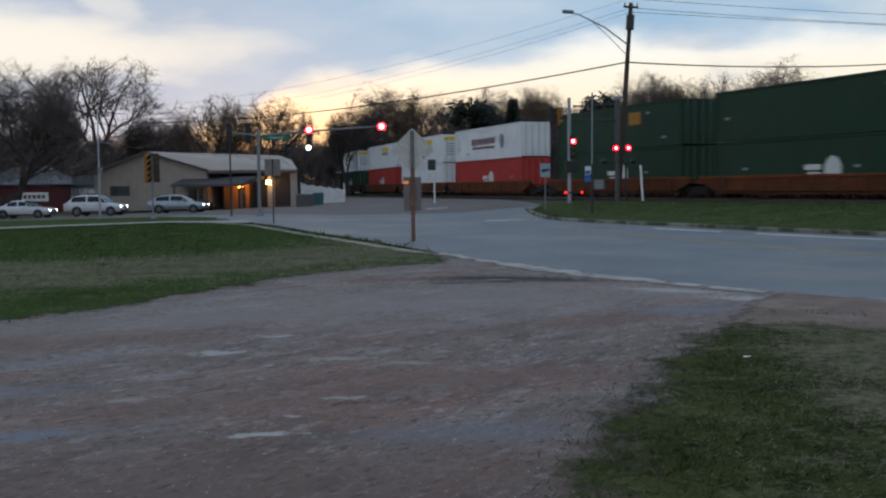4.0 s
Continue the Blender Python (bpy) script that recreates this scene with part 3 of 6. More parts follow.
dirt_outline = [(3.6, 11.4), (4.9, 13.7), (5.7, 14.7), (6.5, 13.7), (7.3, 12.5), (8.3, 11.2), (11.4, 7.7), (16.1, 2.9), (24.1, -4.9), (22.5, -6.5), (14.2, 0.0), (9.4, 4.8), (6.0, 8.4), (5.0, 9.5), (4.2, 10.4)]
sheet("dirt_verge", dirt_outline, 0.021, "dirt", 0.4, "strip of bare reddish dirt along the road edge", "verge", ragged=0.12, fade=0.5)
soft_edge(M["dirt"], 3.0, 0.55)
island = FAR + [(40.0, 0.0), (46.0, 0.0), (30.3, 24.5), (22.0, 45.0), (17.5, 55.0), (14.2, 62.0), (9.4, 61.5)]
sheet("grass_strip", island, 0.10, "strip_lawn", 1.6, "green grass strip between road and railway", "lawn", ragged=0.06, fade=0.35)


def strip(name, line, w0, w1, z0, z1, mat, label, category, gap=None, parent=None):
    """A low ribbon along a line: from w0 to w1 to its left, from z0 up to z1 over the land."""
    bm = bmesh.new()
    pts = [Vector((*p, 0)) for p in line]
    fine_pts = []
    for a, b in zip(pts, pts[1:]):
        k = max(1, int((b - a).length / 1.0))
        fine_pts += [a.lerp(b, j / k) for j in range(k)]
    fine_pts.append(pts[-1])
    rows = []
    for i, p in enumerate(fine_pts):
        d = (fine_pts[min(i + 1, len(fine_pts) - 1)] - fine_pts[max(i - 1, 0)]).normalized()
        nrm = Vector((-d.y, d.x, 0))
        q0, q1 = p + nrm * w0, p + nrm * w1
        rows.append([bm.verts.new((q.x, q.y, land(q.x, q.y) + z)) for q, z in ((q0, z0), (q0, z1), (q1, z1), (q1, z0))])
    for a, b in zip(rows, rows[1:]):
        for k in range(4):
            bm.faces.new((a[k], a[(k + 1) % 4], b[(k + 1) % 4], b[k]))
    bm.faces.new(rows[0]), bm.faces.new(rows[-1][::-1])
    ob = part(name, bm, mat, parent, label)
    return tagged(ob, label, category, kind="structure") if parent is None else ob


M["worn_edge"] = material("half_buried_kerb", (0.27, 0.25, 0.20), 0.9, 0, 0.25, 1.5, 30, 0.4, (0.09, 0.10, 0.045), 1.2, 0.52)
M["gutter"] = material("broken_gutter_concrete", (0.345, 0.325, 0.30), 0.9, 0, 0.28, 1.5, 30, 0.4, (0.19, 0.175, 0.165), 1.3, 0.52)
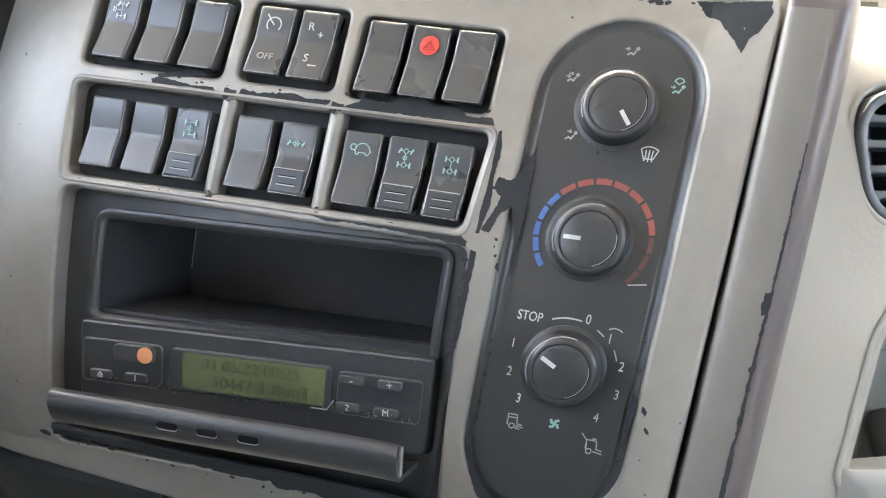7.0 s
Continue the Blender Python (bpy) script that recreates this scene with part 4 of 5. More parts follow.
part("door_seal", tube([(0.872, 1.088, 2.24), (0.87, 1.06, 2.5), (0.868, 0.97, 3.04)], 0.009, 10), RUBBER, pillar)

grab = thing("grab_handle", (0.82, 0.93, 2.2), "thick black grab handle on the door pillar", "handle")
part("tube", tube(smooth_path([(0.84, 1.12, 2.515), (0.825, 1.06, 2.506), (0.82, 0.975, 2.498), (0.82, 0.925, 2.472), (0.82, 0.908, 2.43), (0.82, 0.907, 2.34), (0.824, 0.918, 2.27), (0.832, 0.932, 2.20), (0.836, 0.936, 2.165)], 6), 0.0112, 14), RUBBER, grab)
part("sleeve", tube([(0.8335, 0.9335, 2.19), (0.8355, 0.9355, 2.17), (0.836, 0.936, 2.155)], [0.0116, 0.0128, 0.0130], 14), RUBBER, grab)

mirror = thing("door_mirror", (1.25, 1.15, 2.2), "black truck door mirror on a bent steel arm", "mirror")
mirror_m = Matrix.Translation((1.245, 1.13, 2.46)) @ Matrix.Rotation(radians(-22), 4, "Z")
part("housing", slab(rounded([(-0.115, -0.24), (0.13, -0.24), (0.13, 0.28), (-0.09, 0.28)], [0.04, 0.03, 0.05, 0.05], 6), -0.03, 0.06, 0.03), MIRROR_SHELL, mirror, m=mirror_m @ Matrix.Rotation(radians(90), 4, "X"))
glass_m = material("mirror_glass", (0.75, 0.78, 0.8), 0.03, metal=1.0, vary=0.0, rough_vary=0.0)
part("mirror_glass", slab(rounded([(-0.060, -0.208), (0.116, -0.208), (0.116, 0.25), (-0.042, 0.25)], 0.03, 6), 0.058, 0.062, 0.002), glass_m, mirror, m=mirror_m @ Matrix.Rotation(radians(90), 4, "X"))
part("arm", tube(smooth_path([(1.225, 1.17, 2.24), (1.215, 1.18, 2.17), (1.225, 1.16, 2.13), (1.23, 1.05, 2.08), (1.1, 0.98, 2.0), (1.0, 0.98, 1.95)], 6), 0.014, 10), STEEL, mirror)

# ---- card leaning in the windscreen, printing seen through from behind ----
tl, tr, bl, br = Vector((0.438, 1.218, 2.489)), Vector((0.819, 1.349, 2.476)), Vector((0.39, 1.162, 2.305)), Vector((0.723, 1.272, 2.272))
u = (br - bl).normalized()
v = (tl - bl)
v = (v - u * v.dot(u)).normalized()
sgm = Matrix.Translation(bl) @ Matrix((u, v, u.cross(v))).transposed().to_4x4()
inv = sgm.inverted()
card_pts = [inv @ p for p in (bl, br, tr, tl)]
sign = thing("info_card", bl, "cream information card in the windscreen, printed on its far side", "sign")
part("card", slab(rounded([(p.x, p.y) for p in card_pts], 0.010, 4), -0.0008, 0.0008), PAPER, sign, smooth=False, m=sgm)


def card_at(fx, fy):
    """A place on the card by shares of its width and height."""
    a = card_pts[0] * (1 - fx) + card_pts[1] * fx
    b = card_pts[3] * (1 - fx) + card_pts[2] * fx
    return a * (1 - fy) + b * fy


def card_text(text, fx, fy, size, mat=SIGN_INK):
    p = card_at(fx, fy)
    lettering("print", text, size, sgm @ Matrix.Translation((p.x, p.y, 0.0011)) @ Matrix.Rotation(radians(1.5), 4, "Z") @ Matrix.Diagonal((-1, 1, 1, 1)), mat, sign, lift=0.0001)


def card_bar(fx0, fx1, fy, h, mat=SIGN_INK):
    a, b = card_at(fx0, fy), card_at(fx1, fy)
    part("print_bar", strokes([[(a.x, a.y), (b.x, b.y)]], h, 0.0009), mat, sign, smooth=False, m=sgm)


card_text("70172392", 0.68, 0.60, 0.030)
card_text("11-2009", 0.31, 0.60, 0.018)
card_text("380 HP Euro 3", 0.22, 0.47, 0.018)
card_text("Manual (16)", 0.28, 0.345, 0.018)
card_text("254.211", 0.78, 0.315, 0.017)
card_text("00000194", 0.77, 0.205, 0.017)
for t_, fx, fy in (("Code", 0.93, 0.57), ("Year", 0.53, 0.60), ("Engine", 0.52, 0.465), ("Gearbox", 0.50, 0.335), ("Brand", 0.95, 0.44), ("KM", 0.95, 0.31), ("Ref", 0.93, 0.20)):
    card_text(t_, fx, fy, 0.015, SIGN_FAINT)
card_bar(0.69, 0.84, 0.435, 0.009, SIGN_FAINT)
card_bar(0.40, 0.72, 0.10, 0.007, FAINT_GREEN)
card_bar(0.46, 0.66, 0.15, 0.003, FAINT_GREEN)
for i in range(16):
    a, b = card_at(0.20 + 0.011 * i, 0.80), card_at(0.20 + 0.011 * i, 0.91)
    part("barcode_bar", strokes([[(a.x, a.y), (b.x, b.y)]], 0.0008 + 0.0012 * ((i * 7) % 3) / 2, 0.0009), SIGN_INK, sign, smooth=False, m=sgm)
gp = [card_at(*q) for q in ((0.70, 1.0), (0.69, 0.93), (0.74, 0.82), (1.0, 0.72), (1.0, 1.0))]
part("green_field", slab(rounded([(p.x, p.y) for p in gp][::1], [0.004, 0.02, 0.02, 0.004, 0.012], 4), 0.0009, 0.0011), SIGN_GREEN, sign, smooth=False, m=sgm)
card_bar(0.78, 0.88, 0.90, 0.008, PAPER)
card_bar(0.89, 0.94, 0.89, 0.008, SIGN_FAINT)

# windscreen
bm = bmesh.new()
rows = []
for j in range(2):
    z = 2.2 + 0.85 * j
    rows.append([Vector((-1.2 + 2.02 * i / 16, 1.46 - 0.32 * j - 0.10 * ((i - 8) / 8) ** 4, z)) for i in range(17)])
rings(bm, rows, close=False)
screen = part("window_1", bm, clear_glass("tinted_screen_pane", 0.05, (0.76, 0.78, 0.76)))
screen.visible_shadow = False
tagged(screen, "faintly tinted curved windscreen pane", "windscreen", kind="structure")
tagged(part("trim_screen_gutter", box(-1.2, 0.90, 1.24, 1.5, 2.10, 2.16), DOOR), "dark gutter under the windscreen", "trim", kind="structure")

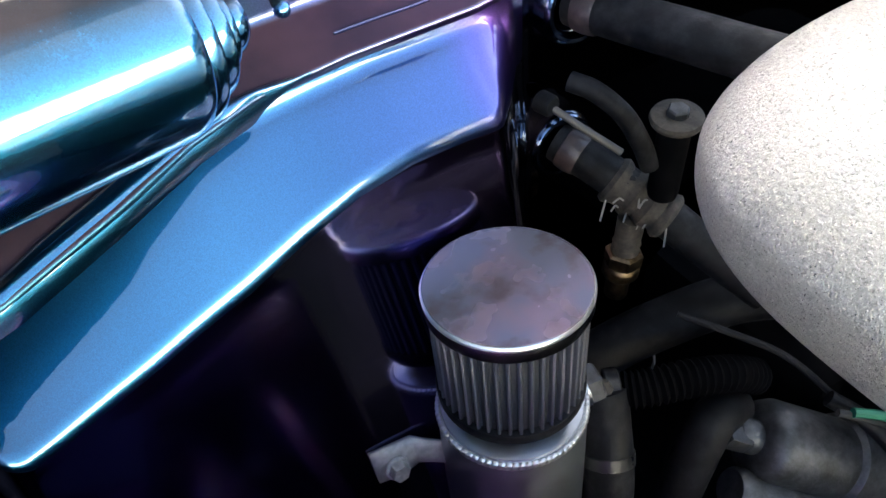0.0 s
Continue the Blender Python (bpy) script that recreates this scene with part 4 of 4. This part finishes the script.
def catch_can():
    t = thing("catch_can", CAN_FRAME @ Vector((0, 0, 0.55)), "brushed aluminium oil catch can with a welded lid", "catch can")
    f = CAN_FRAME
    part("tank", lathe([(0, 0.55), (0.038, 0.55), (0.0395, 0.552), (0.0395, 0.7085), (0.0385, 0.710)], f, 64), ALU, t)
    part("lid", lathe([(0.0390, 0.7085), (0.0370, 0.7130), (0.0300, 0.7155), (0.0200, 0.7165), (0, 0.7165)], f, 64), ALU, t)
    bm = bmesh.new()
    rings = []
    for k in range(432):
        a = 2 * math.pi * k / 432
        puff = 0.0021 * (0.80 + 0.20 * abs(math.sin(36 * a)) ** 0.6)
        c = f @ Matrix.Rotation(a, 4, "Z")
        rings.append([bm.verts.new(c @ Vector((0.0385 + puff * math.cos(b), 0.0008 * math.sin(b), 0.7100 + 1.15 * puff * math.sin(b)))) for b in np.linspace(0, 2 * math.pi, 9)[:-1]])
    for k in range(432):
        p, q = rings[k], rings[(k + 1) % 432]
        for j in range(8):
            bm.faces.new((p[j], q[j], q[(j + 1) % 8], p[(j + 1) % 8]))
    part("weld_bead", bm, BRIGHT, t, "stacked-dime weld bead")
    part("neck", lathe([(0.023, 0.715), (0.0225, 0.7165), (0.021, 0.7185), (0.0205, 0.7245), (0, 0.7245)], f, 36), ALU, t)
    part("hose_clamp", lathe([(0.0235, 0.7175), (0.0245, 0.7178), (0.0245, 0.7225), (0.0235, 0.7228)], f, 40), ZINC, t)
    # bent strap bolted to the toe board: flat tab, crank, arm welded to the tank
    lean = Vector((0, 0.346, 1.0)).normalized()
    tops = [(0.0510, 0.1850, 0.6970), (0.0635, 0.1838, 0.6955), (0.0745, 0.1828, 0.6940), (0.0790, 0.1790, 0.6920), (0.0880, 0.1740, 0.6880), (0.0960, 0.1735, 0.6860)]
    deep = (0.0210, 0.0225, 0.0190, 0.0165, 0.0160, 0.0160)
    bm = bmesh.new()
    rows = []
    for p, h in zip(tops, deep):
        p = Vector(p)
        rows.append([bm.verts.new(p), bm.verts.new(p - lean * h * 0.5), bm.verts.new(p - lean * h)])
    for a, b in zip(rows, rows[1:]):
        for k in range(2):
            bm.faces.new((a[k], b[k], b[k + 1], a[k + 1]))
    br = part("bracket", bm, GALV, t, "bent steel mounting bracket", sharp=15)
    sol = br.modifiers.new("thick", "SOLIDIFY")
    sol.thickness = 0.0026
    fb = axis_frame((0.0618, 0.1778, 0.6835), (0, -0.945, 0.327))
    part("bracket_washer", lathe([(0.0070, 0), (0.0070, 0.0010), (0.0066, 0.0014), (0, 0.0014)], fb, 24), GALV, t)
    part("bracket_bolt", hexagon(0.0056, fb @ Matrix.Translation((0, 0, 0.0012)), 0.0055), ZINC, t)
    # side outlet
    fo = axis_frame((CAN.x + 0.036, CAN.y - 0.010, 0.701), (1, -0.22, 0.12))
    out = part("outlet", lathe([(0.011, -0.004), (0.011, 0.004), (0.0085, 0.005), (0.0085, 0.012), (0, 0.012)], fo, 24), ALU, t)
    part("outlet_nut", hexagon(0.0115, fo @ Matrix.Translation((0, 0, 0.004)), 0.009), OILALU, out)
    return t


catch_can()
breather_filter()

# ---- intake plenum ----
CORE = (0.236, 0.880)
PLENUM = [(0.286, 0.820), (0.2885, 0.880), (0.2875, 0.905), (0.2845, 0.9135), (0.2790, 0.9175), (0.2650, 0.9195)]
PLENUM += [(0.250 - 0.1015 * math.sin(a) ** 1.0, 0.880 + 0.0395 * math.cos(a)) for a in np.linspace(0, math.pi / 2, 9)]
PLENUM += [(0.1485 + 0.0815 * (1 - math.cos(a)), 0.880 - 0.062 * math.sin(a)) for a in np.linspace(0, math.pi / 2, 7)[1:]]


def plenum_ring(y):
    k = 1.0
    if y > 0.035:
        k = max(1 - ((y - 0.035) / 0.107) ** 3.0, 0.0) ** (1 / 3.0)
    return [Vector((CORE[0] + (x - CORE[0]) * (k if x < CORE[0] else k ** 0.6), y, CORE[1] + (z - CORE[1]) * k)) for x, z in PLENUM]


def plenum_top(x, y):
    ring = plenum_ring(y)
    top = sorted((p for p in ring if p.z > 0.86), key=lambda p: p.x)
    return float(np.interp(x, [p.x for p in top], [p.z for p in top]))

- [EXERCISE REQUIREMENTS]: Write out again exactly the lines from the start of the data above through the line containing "grass strip between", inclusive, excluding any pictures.

- [SOLUTION TO THE PROBLEM]:
4.0 s
Continue the Blender Python (bpy) script that recreates this scene with part 3 of 6. More parts follow.
dirt_outline = [(3.6, 11.4), (4.9, 13.7), (5.7, 14.7), (6.5, 13.7), (7.3, 12.5), (8.3, 11.2), (11.4, 7.7), (16.1, 2.9), (24.1, -4.9), (22.5, -6.5), (14.2, 0.0), (9.4, 4.8), (6.0, 8.4), (5.0, 9.5), (4.2, 10.4)]
sheet("dirt_verge", dirt_outline, 0.021, "dirt", 0.4, "strip of bare reddish dirt along the road edge", "verge", ragged=0.12, fade=0.5)
soft_edge(M["dirt"], 3.0, 0.55)
island = FAR + [(40.0, 0.0), (46.0, 0.0), (30.3, 24.5), (22.0, 45.0), (17.5, 55.0), (14.2, 62.0), (9.4, 61.5)]
sheet("grass_strip", island, 0.10, "strip_lawn", 1.6, "green grass strip between road and railway", "lawn", ragged=0.06, fade=0.35)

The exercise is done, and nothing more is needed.